Repeat the records below exactly, leaving out every picture.

* begin AVAILABLE DATA *

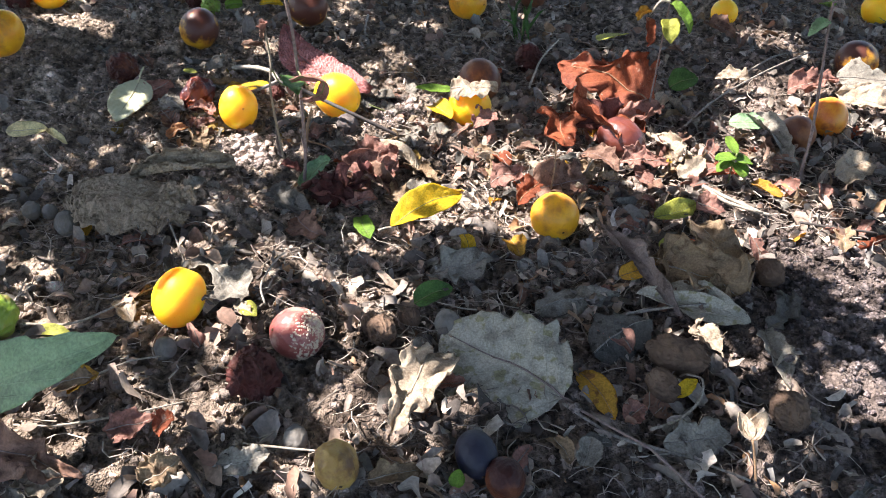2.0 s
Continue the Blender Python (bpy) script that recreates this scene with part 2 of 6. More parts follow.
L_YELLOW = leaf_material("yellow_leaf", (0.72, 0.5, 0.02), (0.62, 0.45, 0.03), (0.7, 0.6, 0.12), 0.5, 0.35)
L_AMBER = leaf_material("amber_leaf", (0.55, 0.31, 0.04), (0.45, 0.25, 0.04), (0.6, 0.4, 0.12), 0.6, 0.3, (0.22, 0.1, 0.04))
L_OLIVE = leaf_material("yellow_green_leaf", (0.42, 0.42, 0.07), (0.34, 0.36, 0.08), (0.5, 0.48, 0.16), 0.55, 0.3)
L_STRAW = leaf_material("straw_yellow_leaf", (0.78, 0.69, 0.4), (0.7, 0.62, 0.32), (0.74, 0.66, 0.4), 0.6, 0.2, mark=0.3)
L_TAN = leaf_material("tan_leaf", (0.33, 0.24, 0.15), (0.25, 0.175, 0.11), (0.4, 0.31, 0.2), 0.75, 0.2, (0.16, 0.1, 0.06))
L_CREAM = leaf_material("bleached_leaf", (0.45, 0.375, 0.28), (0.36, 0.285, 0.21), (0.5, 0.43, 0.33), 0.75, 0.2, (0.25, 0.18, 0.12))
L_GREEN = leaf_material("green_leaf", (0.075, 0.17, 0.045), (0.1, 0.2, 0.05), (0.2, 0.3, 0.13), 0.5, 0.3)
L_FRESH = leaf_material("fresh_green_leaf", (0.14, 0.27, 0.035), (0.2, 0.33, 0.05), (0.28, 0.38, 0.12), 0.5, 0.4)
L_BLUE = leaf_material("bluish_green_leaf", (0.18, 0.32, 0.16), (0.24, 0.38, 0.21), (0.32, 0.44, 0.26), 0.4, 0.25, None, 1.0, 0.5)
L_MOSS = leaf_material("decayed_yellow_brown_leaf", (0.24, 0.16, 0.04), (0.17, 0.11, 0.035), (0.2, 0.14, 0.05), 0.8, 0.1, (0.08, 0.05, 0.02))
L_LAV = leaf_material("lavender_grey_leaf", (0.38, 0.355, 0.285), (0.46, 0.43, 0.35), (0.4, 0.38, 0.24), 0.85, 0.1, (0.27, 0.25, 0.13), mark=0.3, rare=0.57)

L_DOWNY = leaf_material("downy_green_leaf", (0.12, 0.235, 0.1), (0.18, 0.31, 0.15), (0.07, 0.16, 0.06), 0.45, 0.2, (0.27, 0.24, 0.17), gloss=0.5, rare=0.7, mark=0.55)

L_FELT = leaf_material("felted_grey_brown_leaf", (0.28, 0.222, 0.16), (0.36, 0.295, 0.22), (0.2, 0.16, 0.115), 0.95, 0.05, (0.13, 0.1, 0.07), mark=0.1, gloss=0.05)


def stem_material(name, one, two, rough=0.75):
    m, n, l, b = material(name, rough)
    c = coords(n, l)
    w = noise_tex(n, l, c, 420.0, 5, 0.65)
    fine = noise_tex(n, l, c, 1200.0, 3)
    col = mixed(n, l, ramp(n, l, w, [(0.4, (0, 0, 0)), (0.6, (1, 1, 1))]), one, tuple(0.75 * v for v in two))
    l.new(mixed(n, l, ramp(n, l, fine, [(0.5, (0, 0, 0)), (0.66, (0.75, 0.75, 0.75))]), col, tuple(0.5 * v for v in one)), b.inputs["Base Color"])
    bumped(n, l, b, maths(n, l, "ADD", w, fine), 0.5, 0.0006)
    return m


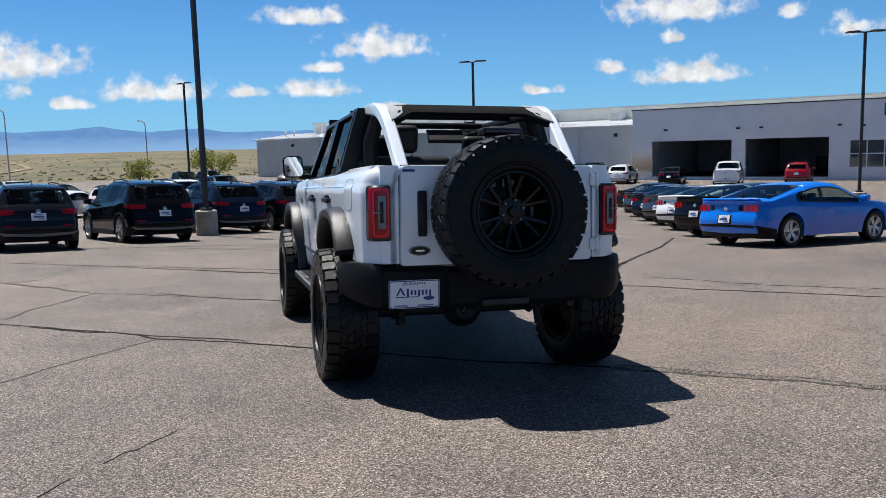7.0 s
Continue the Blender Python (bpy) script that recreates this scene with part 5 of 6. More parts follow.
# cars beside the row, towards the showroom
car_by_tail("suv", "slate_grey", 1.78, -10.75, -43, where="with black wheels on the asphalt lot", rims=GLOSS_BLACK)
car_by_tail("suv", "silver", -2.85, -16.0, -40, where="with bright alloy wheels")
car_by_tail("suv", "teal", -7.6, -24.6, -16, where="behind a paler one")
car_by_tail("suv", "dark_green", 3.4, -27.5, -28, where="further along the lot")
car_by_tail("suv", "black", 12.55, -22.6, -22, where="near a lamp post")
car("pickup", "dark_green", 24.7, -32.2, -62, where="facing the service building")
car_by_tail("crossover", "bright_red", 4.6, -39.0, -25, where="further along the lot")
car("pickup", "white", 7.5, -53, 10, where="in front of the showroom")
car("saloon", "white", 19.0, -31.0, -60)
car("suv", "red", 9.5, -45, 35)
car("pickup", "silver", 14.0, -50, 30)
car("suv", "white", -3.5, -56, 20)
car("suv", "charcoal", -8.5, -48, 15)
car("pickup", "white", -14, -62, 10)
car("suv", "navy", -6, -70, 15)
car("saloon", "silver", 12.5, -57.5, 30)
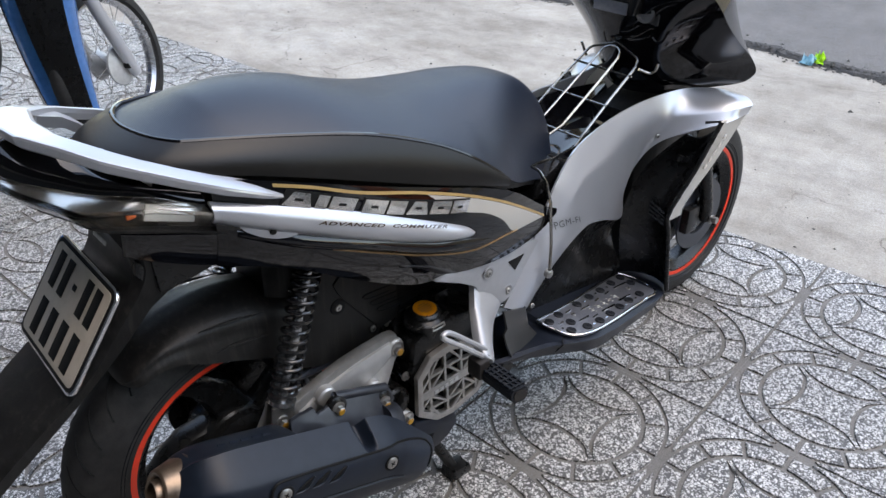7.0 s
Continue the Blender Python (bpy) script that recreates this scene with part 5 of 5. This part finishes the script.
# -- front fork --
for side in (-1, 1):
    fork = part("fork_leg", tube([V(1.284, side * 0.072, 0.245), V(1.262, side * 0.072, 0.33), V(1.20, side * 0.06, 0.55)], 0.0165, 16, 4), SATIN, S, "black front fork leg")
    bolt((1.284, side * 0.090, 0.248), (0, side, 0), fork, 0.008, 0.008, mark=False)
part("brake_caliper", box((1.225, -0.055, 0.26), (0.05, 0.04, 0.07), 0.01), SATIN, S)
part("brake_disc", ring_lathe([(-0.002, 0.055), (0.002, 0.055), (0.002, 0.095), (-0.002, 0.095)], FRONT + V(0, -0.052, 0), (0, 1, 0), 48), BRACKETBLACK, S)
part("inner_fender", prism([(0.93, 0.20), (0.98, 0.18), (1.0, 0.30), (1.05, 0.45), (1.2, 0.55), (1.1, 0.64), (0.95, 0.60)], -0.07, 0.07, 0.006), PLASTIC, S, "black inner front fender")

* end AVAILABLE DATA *

*RESULT BELOW*.
2.0 s
Continue the Blender Python (bpy) script that recreates this scene with part 2 of 6. More parts follow.
L_YELLOW = leaf_material("yellow_leaf", (0.72, 0.5, 0.02), (0.62, 0.45, 0.03), (0.7, 0.6, 0.12), 0.5, 0.35)
L_AMBER = leaf_material("amber_leaf", (0.55, 0.31, 0.04), (0.45, 0.25, 0.04), (0.6, 0.4, 0.12), 0.6, 0.3, (0.22, 0.1, 0.04))
L_OLIVE = leaf_material("yellow_green_leaf", (0.42, 0.42, 0.07), (0.34, 0.36, 0.08), (0.5, 0.48, 0.16), 0.55, 0.3)
L_STRAW = leaf_material("straw_yellow_leaf", (0.78, 0.69, 0.4), (0.7, 0.62, 0.32), (0.74, 0.66, 0.4), 0.6, 0.2, mark=0.3)
L_TAN = leaf_material("tan_leaf", (0.33, 0.24, 0.15), (0.25, 0.175, 0.11), (0.4, 0.31, 0.2), 0.75, 0.2, (0.16, 0.1, 0.06))
L_CREAM = leaf_material("bleached_leaf", (0.45, 0.375, 0.28), (0.36, 0.285, 0.21), (0.5, 0.43, 0.33), 0.75, 0.2, (0.25, 0.18, 0.12))
L_GREEN = leaf_material("green_leaf", (0.075, 0.17, 0.045), (0.1, 0.2, 0.05), (0.2, 0.3, 0.13), 0.5, 0.3)
L_FRESH = leaf_material("fresh_green_leaf", (0.14, 0.27, 0.035), (0.2, 0.33, 0.05), (0.28, 0.38, 0.12), 0.5, 0.4)
L_BLUE = leaf_material("bluish_green_leaf", (0.18, 0.32, 0.16), (0.24, 0.38, 0.21), (0.32, 0.44, 0.26), 0.4, 0.25, None, 1.0, 0.5)
L_MOSS = leaf_material("decayed_yellow_brown_leaf", (0.24, 0.16, 0.04), (0.17, 0.11, 0.035), (0.2, 0.14, 0.05), 0.8, 0.1, (0.08, 0.05, 0.02))
L_LAV = leaf_material("lavender_grey_leaf", (0.38, 0.355, 0.285), (0.46, 0.43, 0.35), (0.4, 0.38, 0.24), 0.85, 0.1, (0.27, 0.25, 0.13), mark=0.3, rare=0.57)

L_DOWNY = leaf_material("downy_green_leaf", (0.12, 0.235, 0.1), (0.18, 0.31, 0.15), (0.07, 0.16, 0.06), 0.45, 0.2, (0.27, 0.24, 0.17), gloss=0.5, rare=0.7, mark=0.55)

L_FELT = leaf_material("felted_grey_brown_leaf", (0.28, 0.222, 0.16), (0.36, 0.295, 0.22), (0.2, 0.16, 0.115), 0.95, 0.05, (0.13, 0.1, 0.07), mark=0.1, gloss=0.05)


def stem_material(name, one, two, rough=0.75):
    m, n, l, b = material(name, rough)
    c = coords(n, l)
    w = noise_tex(n, l, c, 420.0, 5, 0.65)
    fine = noise_tex(n, l, c, 1200.0, 3)
    col = mixed(n, l, ramp(n, l, w, [(0.4, (0, 0, 0)), (0.6, (1, 1, 1))]), one, tuple(0.75 * v for v in two))
    l.new(mixed(n, l, ramp(n, l, fine, [(0.5, (0, 0, 0)), (0.66, (0.75, 0.75, 0.75))]), col, tuple(0.5 * v for v in one)), b.inputs["Base Color"])
    bumped(n, l, b, maths(n, l, "ADD", w, fine), 0.5, 0.0006)
    return m


7.0 s
Continue the Blender Python (bpy) script that recreates this scene with part 5 of 6. More parts follow.
# cars beside the row, towards the showroom
car_by_tail("suv", "slate_grey", 1.78, -10.75, -43, where="with black wheels on the asphalt lot", rims=GLOSS_BLACK)
car_by_tail("suv", "silver", -2.85, -16.0, -40, where="with bright alloy wheels")
car_by_tail("suv", "teal", -7.6, -24.6, -16, where="behind a paler one")
car_by_tail("suv", "dark_green", 3.4, -27.5, -28, where="further along the lot")
car_by_tail("suv", "black", 12.55, -22.6, -22, where="near a lamp post")
car("pickup", "dark_green", 24.7, -32.2, -62, where="facing the service building")
car_by_tail("crossover", "bright_red", 4.6, -39.0, -25, where="further along the lot")
car("pickup", "white", 7.5, -53, 10, where="in front of the showroom")
car("saloon", "white", 19.0, -31.0, -60)
car("suv", "red", 9.5, -45, 35)
car("pickup", "silver", 14.0, -50, 30)
car("suv", "white", -3.5, -56, 20)
car("suv", "charcoal", -8.5, -48, 15)
car("pickup", "white", -14, -62, 10)
car("suv", "navy", -6, -70, 15)
car("saloon", "silver", 12.5, -57.5, 30)
7.0 s
Continue the Blender Python (bpy) script that recreates this scene with part 5 of 5. This part finishes the script.
# -- front fork --
for side in (-1, 1):
    fork = part("fork_leg", tube([V(1.284, side * 0.072, 0.245), V(1.262, side * 0.072, 0.33), V(1.20, side * 0.06, 0.55)], 0.0165, 16, 4), SATIN, S, "black front fork leg")
    bolt((1.284, side * 0.090, 0.248), (0, side, 0), fork, 0.008, 0.008, mark=False)
part("brake_caliper", box((1.225, -0.055, 0.26), (0.05, 0.04, 0.07), 0.01), SATIN, S)
part("brake_disc", ring_lathe([(-0.002, 0.055), (0.002, 0.055), (0.002, 0.095), (-0.002, 0.095)], FRONT + V(0, -0.052, 0), (0, 1, 0), 48), BRACKETBLACK, S)
part("inner_fender", prism([(0.93, 0.20), (0.98, 0.18), (1.0, 0.30), (1.05, 0.45), (1.2, 0.55), (1.1, 0.64), (0.95, 0.60)], -0.07, 0.07, 0.006), PLASTIC, S, "black inner front fender")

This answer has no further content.